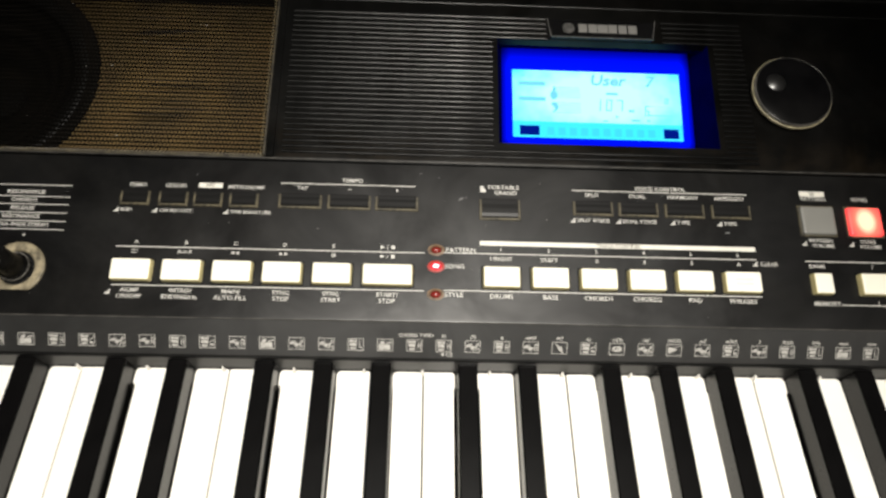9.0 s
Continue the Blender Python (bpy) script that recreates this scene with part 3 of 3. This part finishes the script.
def worn_frame(w, d, t=0.0012, h=0.0012):
    bm = bmesh.new()
    for x0, x1, y0, y1 in ((-w / 2 - t, w / 2 + t, -d / 2 - t, -d / 2), (-w / 2 - t, -w / 2, -d / 2, d / 2), (w / 2, w / 2 + t, -d / 2, d / 2)):
        bmesh.ops.create_cube(bm, size=1, matrix=Matrix.Translation(((x0 + x1) / 2, (y0 + y1) / 2, h / 2 - 0.0005)) @ Matrix.Diagonal((x1 - x0, y1 - y0, h, 1)))
    bmesh.ops.bevel(bm, geom=list(bm.edges), offset=0.0003, segments=1, affect="EDGES")
    return bm


def dark_button(x, w, y, d, label="black rectangular push button in a worn frame"):
    ob = part("dark_button", wedge(w, d), DARK_BUTTON, kb, label, at=on_panel(x, y, 0.0002))
    part("button_frame", worn_frame(w, d), FRAME, ob)
    part("button_gap", box(-w / 2, w / 2, d / 2, d / 2 + 0.0006, -0.001, 0.00005), DARK_PRINT, ob)
    return ob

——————

Stated task:
Using the listing above, list every line in which the string "part" occurs.

Answer to the task:
Continue the Blender Python (bpy) script that recreates this scene with part 3 of 3. This part finishes the script.
    ob = part("dark_button", wedge(w, d), DARK_BUTTON, kb, label, at=on_panel(x, y, 0.0002))
    part("button_frame", worn_frame(w, d), FRAME, ob)
    part("button_gap", box(-w / 2, w / 2, d / 2, d / 2 + 0.0006, -0.001, 0.00005), DARK_PRINT, ob)